Before Dawn is one of the most inert war movies I’ve seen in a long time. Watching it is almost disorienting because you keep waiting to feel suspense, fear, excitement, or anything, really. You never quite do. The film is certainly earnest. It has competent performances and respectable production values. What it lacks is a soul. The best war movies put you right there on the battlefield, a feat this one fails to accomplish.
Jim Collins (Levi Miller) lives and works on his family’s Australian sheep farm. Against his father’s wishes, he enlists during what he believes are the final days of WWI, hoping to help bring about victory. Instead, he spends a couple years hiding in muddy trenches and watching his fellow soldiers die. Jim is a big believer in the “no man left behind” ideal, so he’s constantly putting himself in even more danger by nobly trying to get wounded men to safety.
Director/co-writer Jordon Prince-Wright isn’t even 25 years old. He made Before Dawn a couple years ago. That helps explain why the picture is oddly lifeless. It feels like the work of someone who has watched a lot of movies about war but doesn’t really know much about the subject. The story is relentlessly old-fashioned, relying on cliches dating back to the ‘30s and ‘40s, from the do-gooder hero to the solider who just wants to get home so he can marry that girlfriend of his. What we don’t get is any actual perspective on combat. All the technical pizazz doesn’t fill the void at the center, which is that Collins’ main reaction to being part of WWI is “Wow, this is bad!”
Everything that happens is on a surface level, with no depth. For example, Collins’ dad wants him to stay and work on the farm. The young man protests, saying he wants to be part of something bigger in life. That’s as far as it goes. No effort is made to genuinely explore their relationship – much less their conflict - in detail. Similarly, the characters are non-descript, which makes the interpersonal drama between them flat. Many war movies create a sense of camaraderie between the soldiers that’s emotional to watch. Because the characters are so bland, that doesn’t even work this time. I honestly had trouble telling a lot of the men apart, given that there’s so little to distinguish them.

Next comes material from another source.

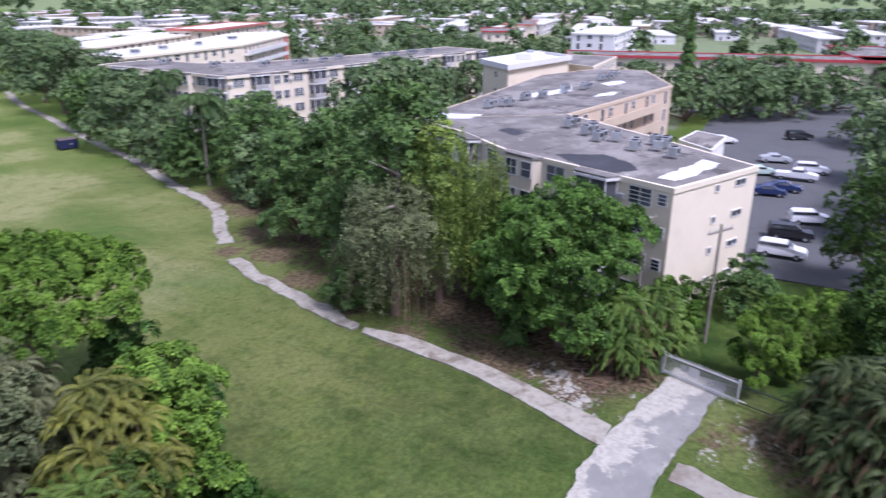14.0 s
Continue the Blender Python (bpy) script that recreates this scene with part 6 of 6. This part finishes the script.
pick2 = bm_mesh("picket", boxes((-0.015, 0.015, -0.015, 0.015, 0.08, 1.6)), M_FENCE)
for a, c in (((50.45, 65.2), (48.6, 58.0)), ((48.6, 58.0), (46.8, 51.0)), ((52.12, 70.85), (53.3, 74.6))):
    m, ln = along(a, c)
    fence = thing("fence", m, "dark steel picket fence beside the bushes", "fence")
    part("rail", boxes((0, ln, -0.02, 0.02, 0.15, 0.2)), M_FENCE, fence)
    part("rail", boxes((0, ln, -0.02, 0.02, 1.4, 1.45)), M_FENCE, fence)
    n = int(ln / 0.2)
    for k in range(n):
        part("picket", pick2, None, fence, m=Matrix.Translation((k * ln / n + 0.1, 0, 0)))

# parked cars
CAR_PAINT = {c: worn(c + "_car_paint", v, tuple(0.8 * a for a in v), 4.0, 1.0, 0.15, 0.25, 0.0, 0.0, 0.6)
             for c, v in {"white": (0.8, 0.8, 0.82), "navy": (0.02, 0.035, 0.11), "silver": (0.45, 0.47, 0.48), "black": (0.02, 0.02, 0.022), "pale_green": (0.45, 0.56, 0.5), "red": (0.35, 0.03, 0.03)}.items()}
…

The pace is lethargic, too. Shootouts, explosions, and ambushes take place regularly yet generate little in the way of thrills. Audiences have gotten used to war films that create a you-are-there immediacy. From Saving Private Ryan to Dunkirk to 1917, war cinema has become stylish and visceral, leaving you feeling like your guts have been ripped out by the end. Before Dawn pales in comparison to them. It’s “fine” in an era where you can have “amazing,” “spectacular,” and “devastating.”
out of four
Before Dawn is rated R for war violence and language. The running time is 1 hour and 41 minutes.